Riverwalk Usage Study
Parks usage surveys are conducted to help parks better serve communities.
The Santa Cruz Riverwalk Usage Study establishes data on who visits the Riverwalk and how visitors use the open space and trails. Volunteers are trained to count the number of visitors to the park, document their chosen recreational activities or transportation modes and observe visitors’ demographic data. Trained volunteers visit three established locations on the San Lorenzo Riverwalk and collect data on who they see doing what at the park. Volunteers are stationed at popular Riverwalk access points: Highway 1 pedestrian bridge (Riverine Reach), Duck Pond at San Lorenzo Park (Transitional Reach) and the Trestle Bridge (Estuarine Reach). Volunteers spend 30 minutes at each location, recording Riverwalk visitors in a standard chart.

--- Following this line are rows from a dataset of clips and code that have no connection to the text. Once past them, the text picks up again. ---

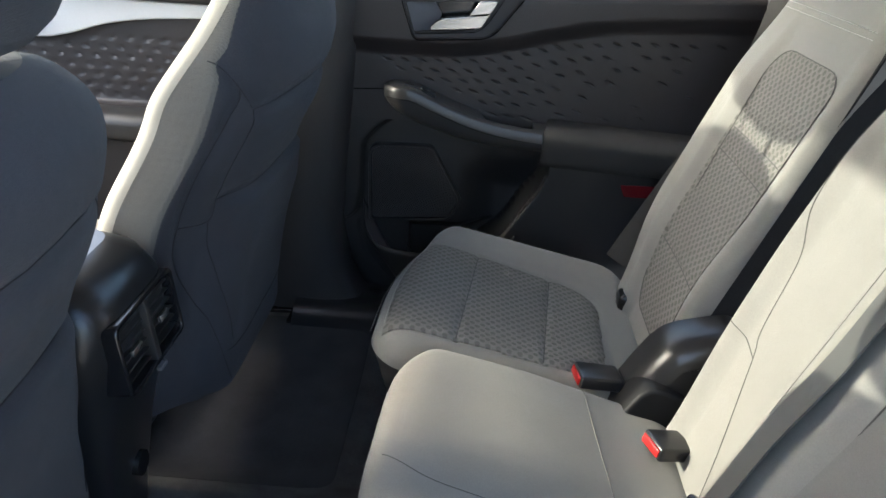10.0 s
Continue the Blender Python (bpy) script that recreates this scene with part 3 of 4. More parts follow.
    add("lever_head", bm_slab(rounded([(0.2715, 1.1040), (0.2690, 1.1062), (0.2389, 1.1041), (0.2195, 1.0778), (0.2600, 1.0838)], [0.005, 0.005, 0.004, 0.004, 0.003], 5), 0.004, 0.0260, 0.0010, 3), M_SILVER, lever, "satin silver lock tab")
    # armrest body: switch pod, pull pocket and its front wall
    def top_v(u):
        return lerp_table(u, ARM_TOP)
    rings = []
    us = [0.1150 - 0.0525 * math.cos(a) for a in np.linspace(0.12, 1.57, 12)] + list(np.linspace(0.13, 0.245, 9))
    us += [0.250, 0.2535, 0.2575, 0.262, 0.2665, 0.270, 0.29, 0.31, 0.33, 0.35, 0.3575, 0.3580, 0.3615, 0.362, 0.372, 0.382, 0.3885, 0.3890]
    for u in us:
        d, t, b = arm_depth(u), top_v(u), arm_under(u)
        t -= 0.004 * sstep(0.085 - u, 0, 0.022)
        dip = 0.046 * sstep(u, 0.2505, 0.268) * sstep(0.3618, 0, 1) * (1.0 if u < 0.3600 else 0.0)
        if 0.268 < u < 0.36:
            dip = 0.046
        r = min(0.010, d * 0.3)
        w = d - 0.027 + 0.010 * sstep(0.268 - u, 0, 0.018)
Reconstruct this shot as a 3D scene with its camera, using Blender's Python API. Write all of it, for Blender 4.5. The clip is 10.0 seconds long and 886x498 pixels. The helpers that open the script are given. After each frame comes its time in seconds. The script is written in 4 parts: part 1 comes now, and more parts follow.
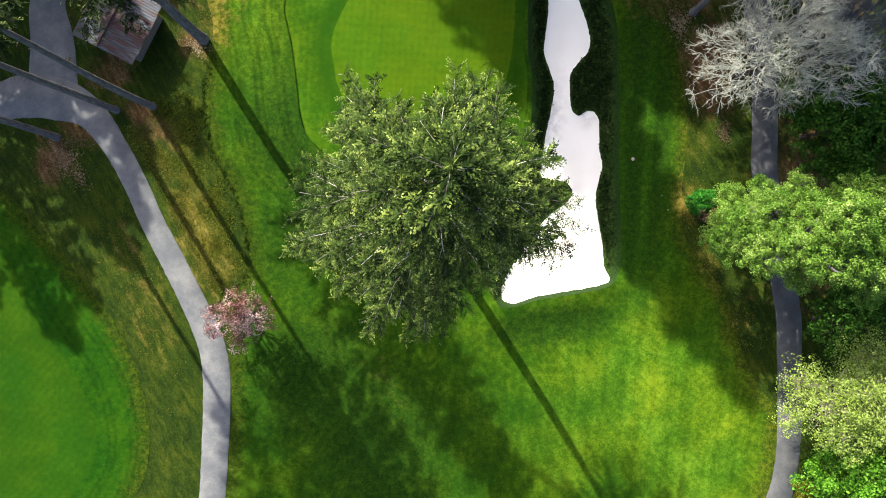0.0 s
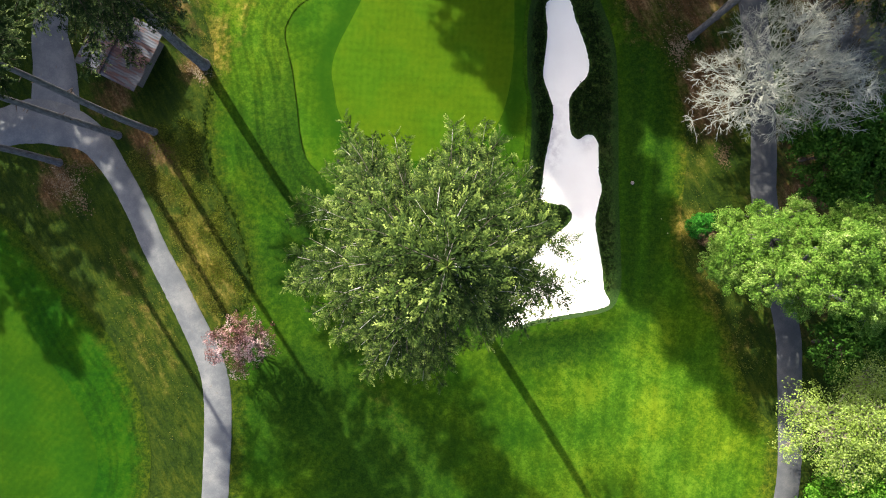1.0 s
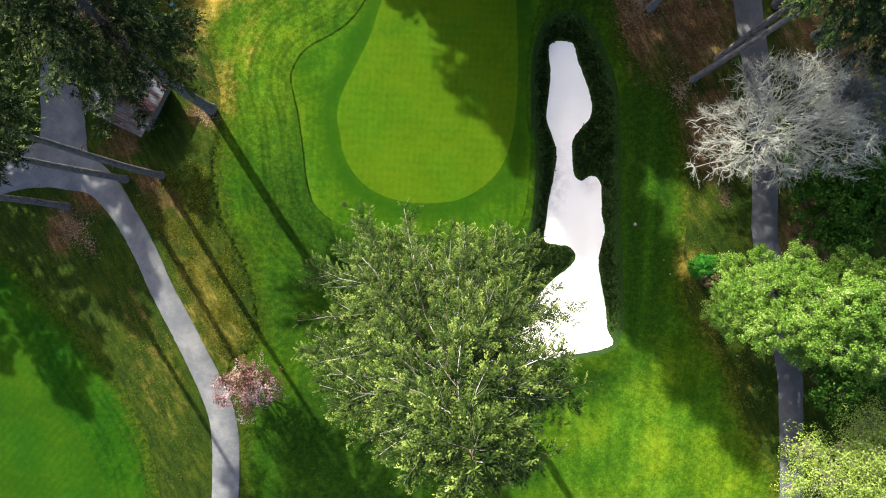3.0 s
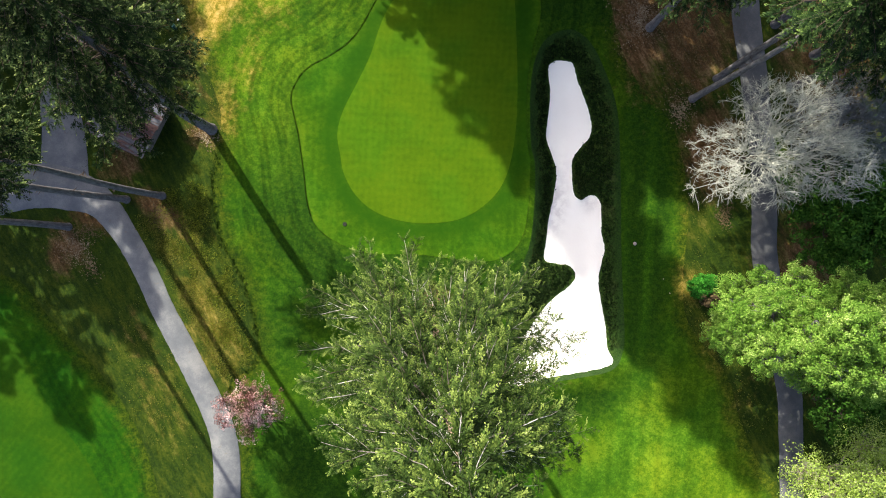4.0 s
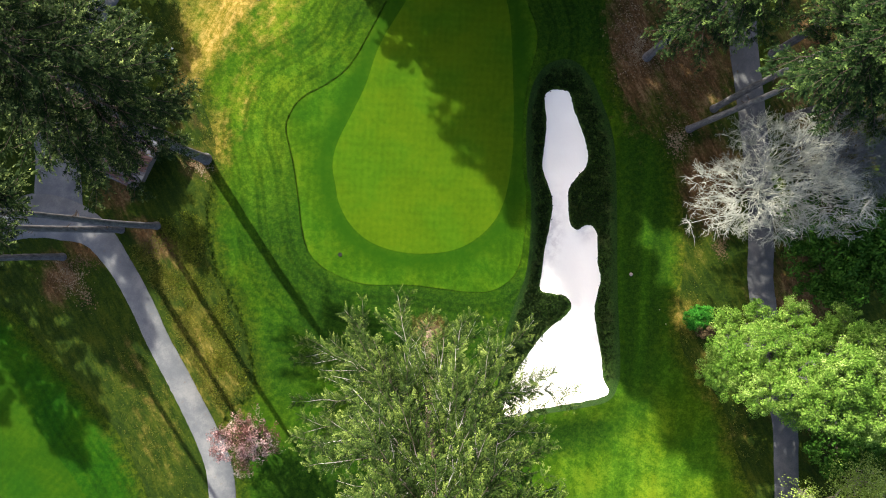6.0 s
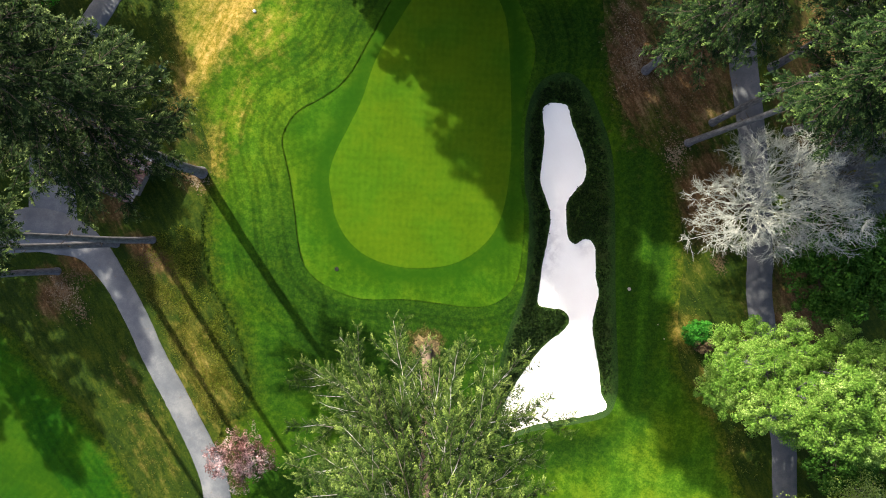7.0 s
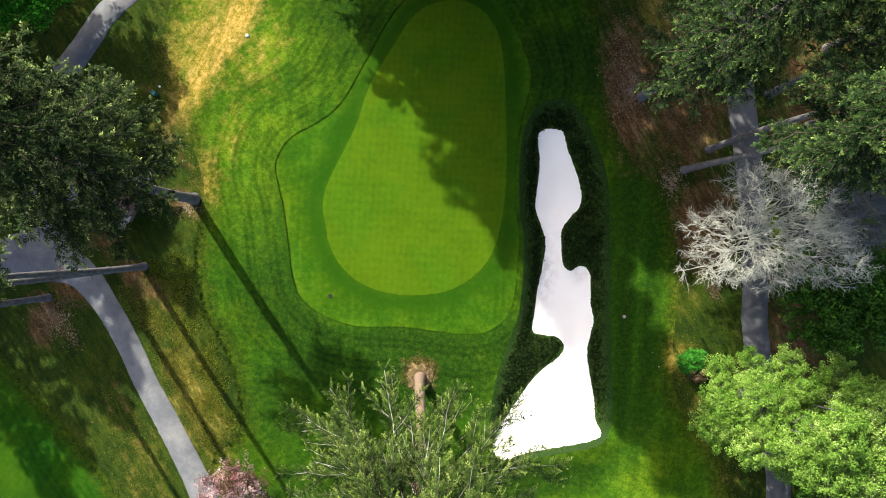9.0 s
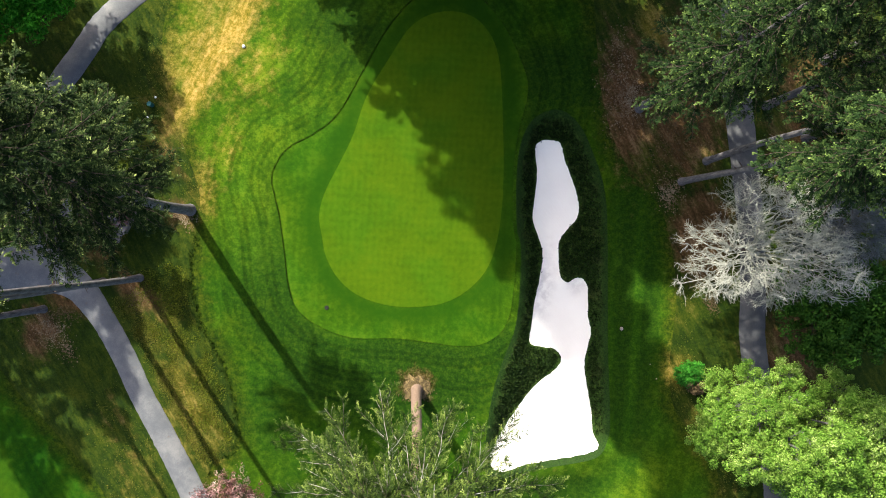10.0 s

“Four years ago we moved to a condo on River Street for the view of the San Lorenzo River. We watched herons and mergansers, but also the problems the river faced. When we read about CWC, we were excited about the mission to bring the Riverwalk back into the vitality of Santa Cruz life. We needed to be a part of this effort! We joined the Riverwalk Usage Study which counts activity on the Riverwalk. Little by little, with the dedication of so many people this wonderful space is transforming… much to our delight!
— Konnie and Bob Warburton
Here are some observations from the ongoing Riverwalk Usage Study. As of July 2016:
- Volunteers counted a total of 14,892 people and an average of 81 people were observed per 30 minute survey.
- The most popular observed activities on the Riverwalk are walking (51%) and biking (32%).
- You are most likely to see a young adult in their 20s or 30s visiting the Riverwalk.
- Santa Cruz Riverwalk senior usage is now consistent with the national average of seniors observed in park usership studies.
- The number of people more greatly varied season by season in the second year of the study and so did the rain. 1 survey was conducted in the rain in 2014-15 while 12 surveys were conducted in the rain in 2015-16!
In the long-term the Alliance will use this study to measure changes in parks usage over time. In the short-term, we’re using this data to improve infrastructure along the park to better meet community needs and to bring events to the park that attract groups that we don’t currently see. For instance, the Coastal Watershed Council launched the Paws in the Park series in 2015 to attract more dog walkers to the park. This data has also been incorporated into the City of Santa Cruz’s Parks Master Plan as it represents the only parks usage data of its kind in the city.